Superendividamento e o juiz legislador: quando a lei vira opcional
Quando o juiz assume função de legislador, o que está em jogo é a própria previsibilidade do sistema de Justiça.
sexta-feira, 21 de fevereiro de 2025
Atualizado às 16:58
No dia 18 de fevereiro de 2025, o TJ/RJ precisou lembrar o juízo da 49ª vara Cível da Capital de uma regra básica do Estado Democrático de Direito: juiz aplica a lei, não decide se gosta dela ou não.
No processo 0866790-85.2024.8.19.0001, a magistrada de 1º grau simplesmente resolveu que a audiência conciliatória prevista na lei do superendividamento (lei 14.181/21) não era uma boa ideia e, portanto, não seria realizada.

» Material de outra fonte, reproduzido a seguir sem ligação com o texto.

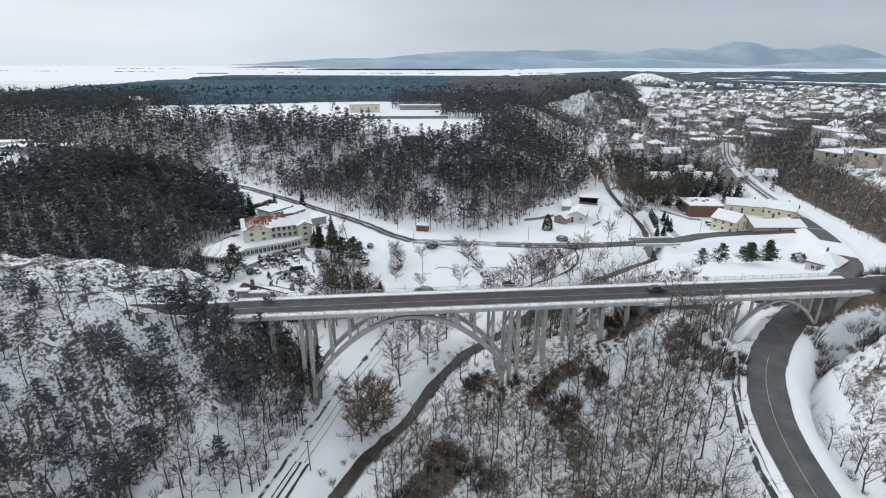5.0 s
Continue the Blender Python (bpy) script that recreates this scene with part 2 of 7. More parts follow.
def ground_material():
    """Snow with leaf litter, rock and dry grass showing through where woods or steep banks stand."""
    m = bpy.data.materials.new("snowy ground")
    m.use_nodes = True
    add, link = nodes_of(m.node_tree)
    out, bs = add("ShaderNodeOutputMaterial"), add("ShaderNodeBsdfPrincipled")
    geo = add("ShaderNodeNewGeometry")
    bare = add("ShaderNodeAttribute"); bare.attribute_name = "bare"
    rock = add("ShaderNodeAttribute"); rock.attribute_name = "rock"
    def noise_at(scale, detail, rough=0.6):
        n = add("ShaderNodeTexNoise")
        n.inputs["Scale"].default_value, n.inputs["Detail"].default_value, n.inputs["Roughness"].default_value = scale, detail, rough
        link(geo.outputs["Position"], n.inputs["Vector"])
        return n.outputs["Fac"]
    def math(op, a, b):
        n = add("ShaderNodeMath"); n.operation = op
        for i, v in enumerate((a, b)):
            if isinstance(v, (int, float)):
                n.inputs[i].default_value = v
            else:
                link(v, n.inputs[i])
        return n.outputs[0]
    def ramp(v, a, b):
        n = add("ShaderNodeMapRange"); n.interpolation_type = "SMOOTHSTEP"
        n.inputs["From Min"].default_value, n.inputs["From Max"].default_value = a, b
        link(v, n.inputs["Value"])
        return n.outputs[0]
    def mix(f, a, b):
        n = add("ShaderNodeMix"); n.data_type = "RGBA"
        link(f, n.inputs["Factor"])
        for k, v in (("A", a), ("B", b)):
            if isinstance(v, tuple):
                n.inputs[k].default_value = (*v, 1)
            else:
                link(v, n.inputs[k])
        return n.outputs["Result"]
    patch = math("ADD", math("ADD", math("MULTIPLY", noise_at(0.09, 6.0), 0.42), math("MULTIPLY", noise_at(0.9, 5.0, 0.7), 0.33)), math("MULTIPLY", noise_at(3.4, 4.0, 0.7), 0.25))
    cover = math("ADD", patch, math("MULTIPLY", math("SUBTRACT", bare.outputs["Fac"], 0.5), 0.42))
    f_bare = ramp(cover, 0.50, 0.575)
    litter = mix(noise_at(0.35, 4.0), (0.085, 0.067, 0.050), (0.185, 0.152, 0.115))
    snow = mix(noise_at(0.04, 3.0), (0.83, 0.855, 0.885), (0.91, 0.925, 0.94))
    col = mix(f_bare, snow, litter)
    strata = add("ShaderNodeMapping")      # ledges run level along the slopes
    strata.inputs["Scale"].default_value = (0.26, 0.62, 1.7)
    strata.inputs["Rotation"].default_value = (0.0, 0.25, 0.30)
    link(geo.outputs["Position"], strata.inputs["Vector"])
    ledge = add("ShaderNodeTexNoise")
    ledge.inputs["Scale"].default_value, ledge.inputs["Detail"].default_value, ledge.inputs["Roughness"].default_value = 0.8, 7.0, 0.70
    link(strata.outputs[0], ledge.inputs["Vector"])
    rk = math("ADD", math("ADD", math("MULTIPLY", ledge.outputs["Fac"], 0.74), math("MULTIPLY", noise_at(2.2, 4.0, 0.7), 0.26)), math("MULTIPLY", math("SUBTRACT", rock.outputs["Fac"], 1.0), 0.6))
    col = mix(ramp(rk, 0.478, 0.512), col, mix(noise_at(1.6, 4.0), (0.060, 0.056, 0.050), (0.165, 0.155, 0.14)))
    link(col, bs.inputs["Base Color"])
    bs.inputs["Roughness"].default_value = 0.85
    bs.inputs["Specular IOR Level"].default_value = 0.2
    bp = add("ShaderNodeBump"); bp.inputs["Strength"].default_value, bp.inputs["Distance"].default_value = 0.22, 0.25
    link(patch, bp.inputs["Height"]); link(bp.outputs[0], bs.inputs["Normal"])
    link(bs.outputs[0], out.inputs["Surface"])
    return m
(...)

A justificativa para essa decisão é daquelas que fariam qualquer estudante de primeiro período de Direito arquear as sobrancelhas. Afirmou a juíza que a experiência prática demonstraria que essas audiências são "inócuas" porque, segundo sua percepção, não resultam em acordos.
Um argumento brilhante! Com base nessa lógica, poderíamos fechar todos os juizados de conciliação, extinguir as varas de Família e quem sabe até abolir a mediação de conflitos, afinal, algumas tentativas de acordo podem não ter sucesso.
Não satisfeita, a magistrada seguiu na trilha da criatividade jurídica e decretou que o rito da lei do superendividamento tem "impropriedades jurídicas" e causa "injustificado tumulto processual", motivo pelo qual "não deve ser observado".
Opa! Agora temos um novo critério para aplicar leis no Brasil: se o juiz considera que a norma gera trabalho demais para o cartório ou atrapalha o fluxo da vara, ele pode simplesmente ignorá-la.
Com essa inovação, quem sabe um dia magistrados também decidam que ações de alimentos são cansativas demais e parem de processá-las, ou que execuções fiscais tumultuam demais o Judiciário e resolvam extingui-las por conta própria.
Diante desse verdadeiro desrespeito ao ordenamento jurídico, a parte autora consumidora não teve alternativa senão recorrer. E aí entra em cena o TJ/RJ, que precisou intervir para restaurar o óbvio.
O desembargador Cherubin Helcias Schwartz Junior concedeu efeito suspensivo e determinou o cumprimento da lei, destacando que a recusa em realizar a audiência viola o devido processo legal. O tribunal teve que lembrar que a legislação foi criada para ser aplicada e não para ser submetida ao gosto pessoal de cada juiz.
Esse episódio lamentável escancara um problema mais profundo: a falta de capacitação de alguns magistrados sobre a lei do superendividamento.
Enquanto desembargadores precisam corrigir erros primários cometidos por juízes de 1º grau, consumidores superendividados seguem sem acesso ao procedimento legal que lhes foi garantido. Se a aplicação dessa lei ainda encontra tanta resistência, talvez seja o caso de os tribunais investirem em cursos para explicar a seus juízes que a legislação não é uma sugestão.
Decisões como essa não são apenas absurdas, elas mancham a credibilidade do Judiciário. Se o próprio magistrado decide que não vai seguir um rito obrigatório porque não concorda com ele, que segurança têm as partes de que qualquer outra regra será respeitada?
O TJ/RJ agiu como deveria, mas fica a dúvida: quantas outras decisões igualmente ilegais ainda não foram revistas? Quando o juiz assume para si a função de legislador e decide que determinada norma é um incômodo e não precisa ser aplicada, o que está em jogo não é só o direito do consumidor, mas a própria previsibilidade do sistema de Justiça.
Afinal, se cada juiz puder escolher quais leis valem e quais são inconvenientes, talvez seja melhor avisar os advogados para levarem bolas de cristal às audiências - nunca se sabe qual norma será ignorada na próxima decisão.